End of an Era
BALTIMORE – A fire department training dummy lying in one of the old Liberty Union Middle School’s empty rooms is an ominous omen for what’s in store for the 1954 building. “For the moment, it’ll be parking and greenspace,” said Liberty Union-Thurston Schools Superintendent Paul Mathews. The abandoned building is scheduled to be demolished beginning Oct. 31 now that middle schoolers attend class in a brand new building across town.
By all accounts, the new building, with its efficient geothermal heating and all the facilities needed to educate students to today’s standards, is an improvement over the old structure. Still, there are bound to be some people who are sad to see the old building topple. “I understand the nostalgia,” said Mathews, “but we need to be practical and realistic as well.” He said the old building could never be renovated enough to meet modern middle school students needs. “It served a purpose and for many years was functional,” said Mathews. “There’s only so much you can do through renovation.”

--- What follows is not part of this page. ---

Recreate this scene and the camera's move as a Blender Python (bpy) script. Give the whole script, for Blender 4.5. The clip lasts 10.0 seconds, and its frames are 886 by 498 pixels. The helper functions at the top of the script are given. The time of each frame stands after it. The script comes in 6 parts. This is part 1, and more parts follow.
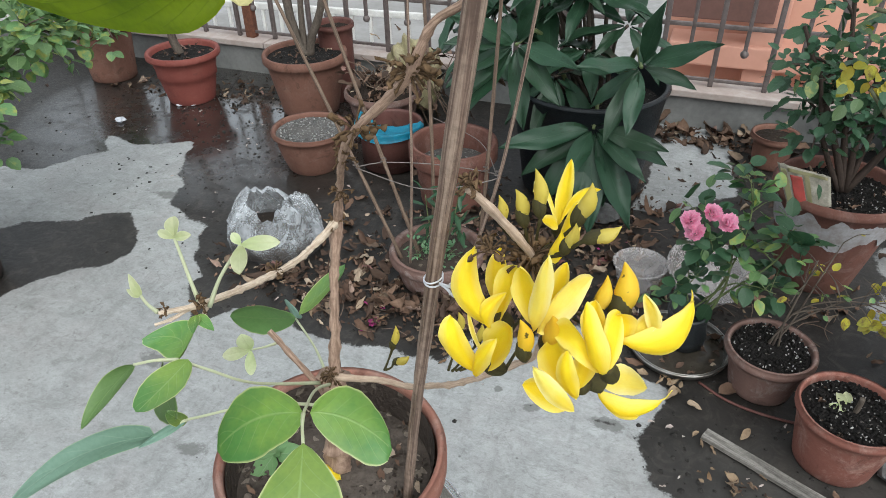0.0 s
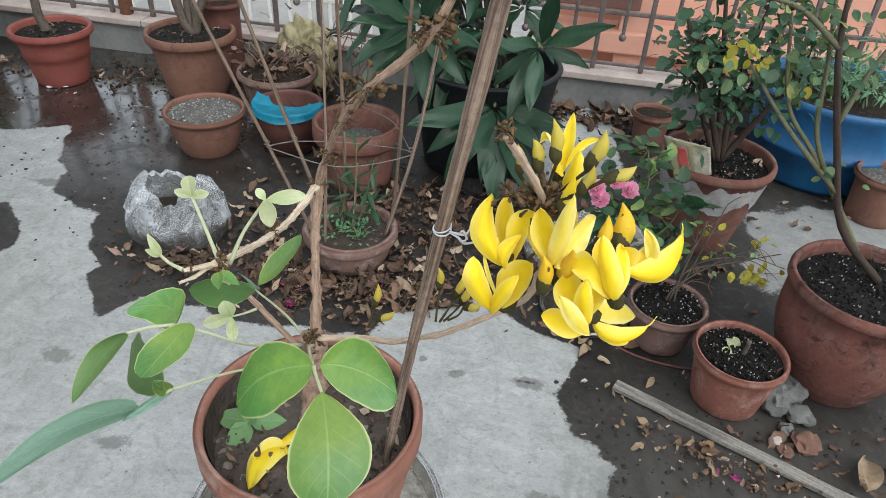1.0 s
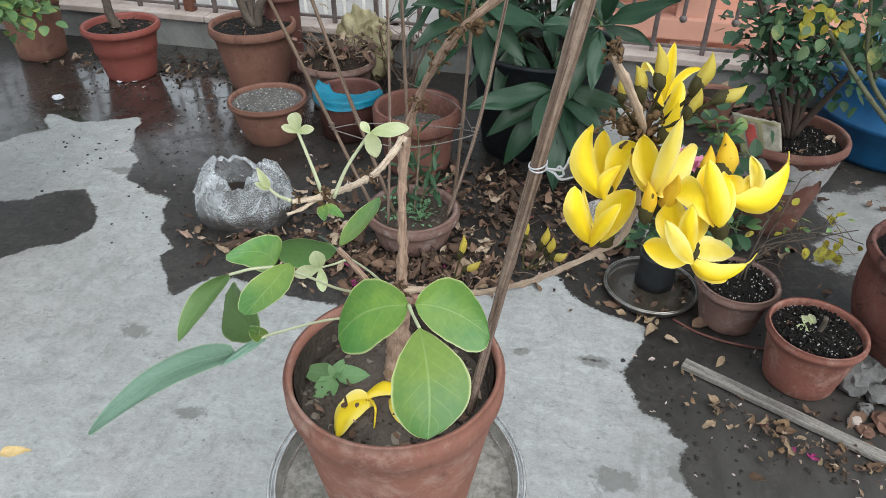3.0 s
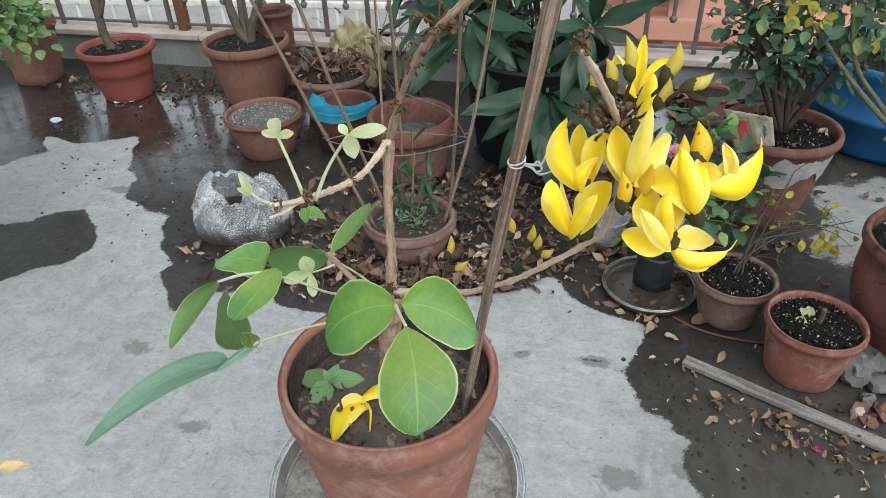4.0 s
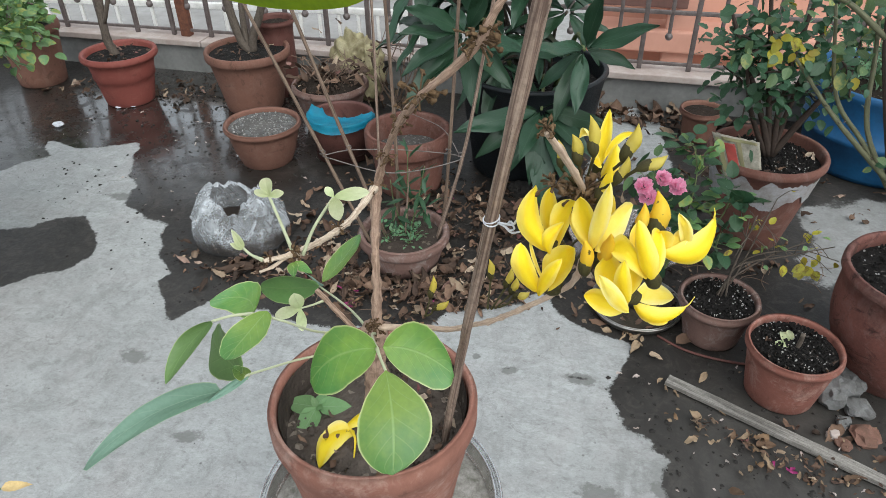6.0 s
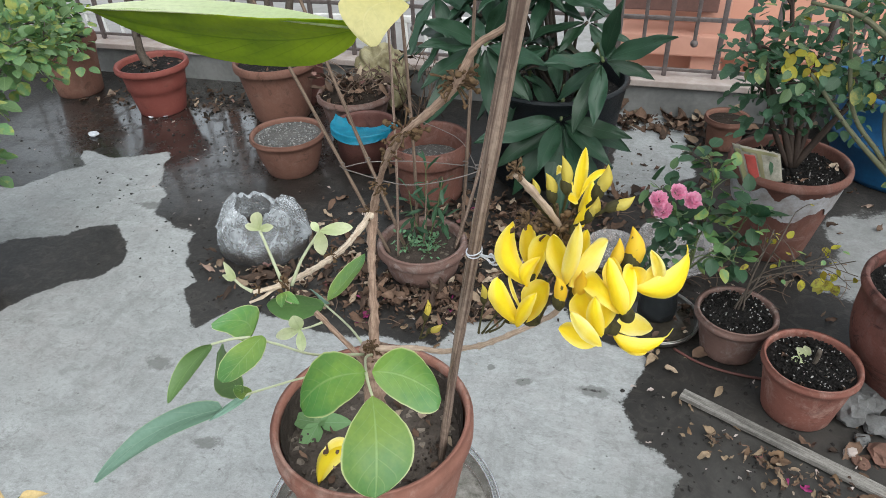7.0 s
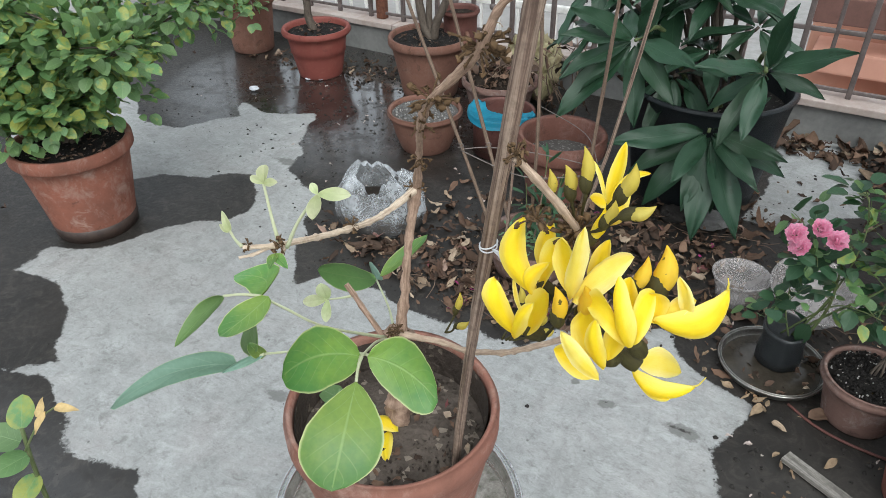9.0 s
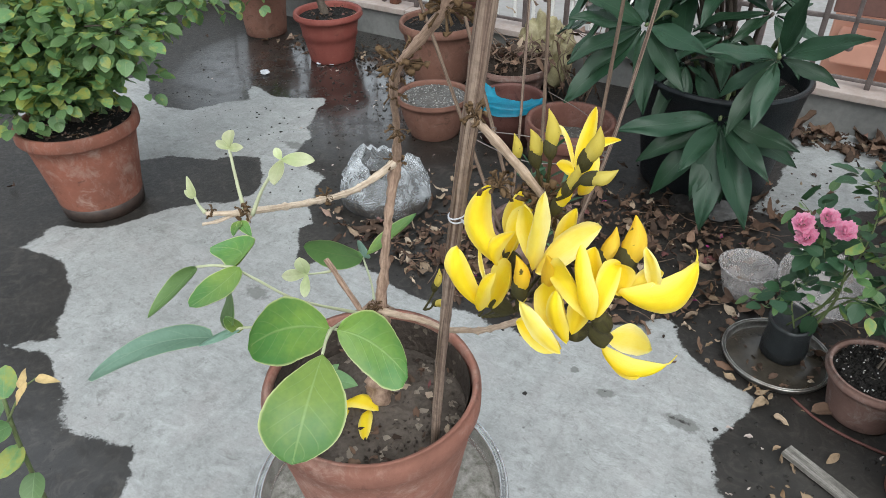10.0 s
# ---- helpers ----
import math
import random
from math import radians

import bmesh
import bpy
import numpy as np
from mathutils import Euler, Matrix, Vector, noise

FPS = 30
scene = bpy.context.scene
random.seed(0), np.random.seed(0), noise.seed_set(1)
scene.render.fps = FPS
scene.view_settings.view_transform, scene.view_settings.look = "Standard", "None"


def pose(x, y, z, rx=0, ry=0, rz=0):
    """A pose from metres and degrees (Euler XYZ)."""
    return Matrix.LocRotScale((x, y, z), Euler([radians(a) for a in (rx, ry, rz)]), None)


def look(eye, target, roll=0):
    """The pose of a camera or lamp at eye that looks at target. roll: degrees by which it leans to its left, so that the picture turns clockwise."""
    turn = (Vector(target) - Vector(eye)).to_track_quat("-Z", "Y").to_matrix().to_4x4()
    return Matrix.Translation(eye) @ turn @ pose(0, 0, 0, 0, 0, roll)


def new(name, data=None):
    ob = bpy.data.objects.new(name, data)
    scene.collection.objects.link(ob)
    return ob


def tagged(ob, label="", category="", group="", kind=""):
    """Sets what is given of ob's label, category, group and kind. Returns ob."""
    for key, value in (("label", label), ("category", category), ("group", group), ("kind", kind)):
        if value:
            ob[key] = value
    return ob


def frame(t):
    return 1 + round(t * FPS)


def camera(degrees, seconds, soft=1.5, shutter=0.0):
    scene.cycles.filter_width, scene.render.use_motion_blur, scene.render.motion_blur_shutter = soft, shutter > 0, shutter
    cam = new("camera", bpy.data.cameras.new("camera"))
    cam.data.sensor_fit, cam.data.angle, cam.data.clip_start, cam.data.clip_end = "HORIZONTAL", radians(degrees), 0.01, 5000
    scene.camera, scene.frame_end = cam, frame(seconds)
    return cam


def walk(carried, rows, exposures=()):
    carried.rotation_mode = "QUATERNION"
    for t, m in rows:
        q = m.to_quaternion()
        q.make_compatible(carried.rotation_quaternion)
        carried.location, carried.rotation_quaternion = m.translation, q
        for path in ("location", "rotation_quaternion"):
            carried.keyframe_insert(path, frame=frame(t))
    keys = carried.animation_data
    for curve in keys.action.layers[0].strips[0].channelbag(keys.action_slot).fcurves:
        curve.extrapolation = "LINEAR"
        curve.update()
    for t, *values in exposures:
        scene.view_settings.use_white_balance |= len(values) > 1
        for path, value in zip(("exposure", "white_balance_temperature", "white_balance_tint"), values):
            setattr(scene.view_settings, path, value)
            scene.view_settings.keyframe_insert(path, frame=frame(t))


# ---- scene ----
cam = camera(65.5, 10.0, 0.45)
PATH = [
    (0, (0.247, -0.153, 1.406), (-0.28, 1.412, 0.278), -1.1),
    (0.5, (0.167, -0.211, 1.407), (-0.14, 1.396, 0.257), 2.0),
    (1, (0.144, -0.235, 1.403), (-0.033, 1.388, 0.248), 3.6),
    (1.5, (0.128, -0.259, 1.396), (-0.045, 1.381, 0.264), 3.3),
    (2, (0.115, -0.272, 1.381), (-0.151, 1.345, 0.235), 1.6),
    (2.5, (0.115, -0.289, 1.378), (-0.18, 1.326, 0.235), 0.3),
    (3, (0.107, -0.282, 1.358), (-0.207, 1.315, 0.196), 0.5),
    (4.5, (0.137, -0.294, 1.353), (-0.193, 1.324, 0.224), -2.5),
    (5, (0.136, -0.29, 1.362), (-0.157, 1.333, 0.23), -1.2),
    (5.5, (0.137, -0.297, 1.391), (-0.166, 1.319, 0.251), -0.6),
    (7, (0.205, -0.288, 1.465), (-0.214, 1.303, 0.328), -2.3),
    (7.5, (0.219, -0.272, 1.444), (-0.287, 1.281, 0.291), -2.3),
    (8, (0.258, -0.232, 1.433), (-0.38, 1.291, 0.304), -0.5),
    (8.5, (0.284, -0.202, 1.425), (-0.464, 1.28, 0.309), -0.5),
    (9, (0.31, -0.18, 1.411), (-0.501, 1.246, 0.267), -1.1),
    (9.5, (0.333, -0.164, 1.396), (-0.468, 1.247, 0.226), -0.8),
    (10, (0.346, -0.153, 1.383), (-0.499, 1.236, 0.219), -1.0),
]
EXPOSURES = [(0.0, 0.54, 6200, 5.0), (10.0, 0.54, 6200, 5.0)]
walk(cam, [(t, look(eye, target, roll)) for t, eye, target, roll in PATH], EXPOSURES)

# ---------------------------------------------------------------- world and light
SUN_EL, SUN_AZ = radians(48), radians(145)
world = bpy.data.worlds.new("sky")
scene.world = world
world.use_nodes = True
_n, _l = world.node_tree.nodes, world.node_tree.links
_bg = _n["Background"]
_sky = _n.new("ShaderNodeTexSky")
_sky.sky_type, _sky.sun_disc = "NISHITA", False
_sky.sun_elevation, _sky.sun_rotation = SUN_EL, SUN_AZ
_sky.air_density, _sky.dust_density, _sky.ozone_density = 1.0, 5.0, 1.0
_hs = _n.new("ShaderNodeHueSaturation")
_hs.inputs["Saturation"].default_value = 0.35
_l.new(_sky.outputs[0], _hs.inputs["Color"])
_veil = _n.new("ShaderNodeMix")  # a thin even cloud layer over the whole sky
_veil.data_type = "RGBA"
_veil.inputs[0].default_value = 0.6
_veil.inputs[7].default_value = (5.2, 5.35, 5.6, 1)
_l.new(_hs.outputs[0], _veil.inputs[6])
_l.new(_veil.outputs[2], _bg.inputs["Color"])
_bg.inputs["Strength"].default_value = 0.15
sun_data = bpy.data.lights.new("sun", "SUN")
sun_data.energy, sun_data.angle, sun_data.color = 1.7, radians(75), (1.0, 0.985, 0.96)
sun = new("sun", sun_data)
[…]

Mathews said until the demolition begins at the end of next month, the building will be abated for harmful substances, such as asbestos tile, beginning Oct. 10 and the Basil Joint Fire District uses it for training purposes Mathews described as practicing with equipment that can saw through concrete and punching holes in the roof. “It’ll be valuable for them,” said the superintendent. He said the district received five demolition package bids
Tuesday, some of which were well under the district’s estimate of $832,000. The demolition bid package includes repaving the existing parking lot behind the high school, creating additional parking on the old middle school site and possibly - dependent on how bids come in - repaving the parking lots on the other side of Washington Street. As of Wednesday, a contractor was yet to be chosen.
Mathews said the building was originally the Liberty Union Thurston High School until the existing high school was built next door in 1988. Ironically, the oldest part of the structure, an auditorium built in 1937 that’s currently between the high and old middle schools was renovated as part of last year’s high school upgrade. The project included new lighting and sound systems.
The demolition is a Leadership in Energy and Environmental Design (LEED) project, meaning that much of the demolished material will be recycled for new construction elsewhere. It’s almost as if, said Mathews, the old building will continue to live forever.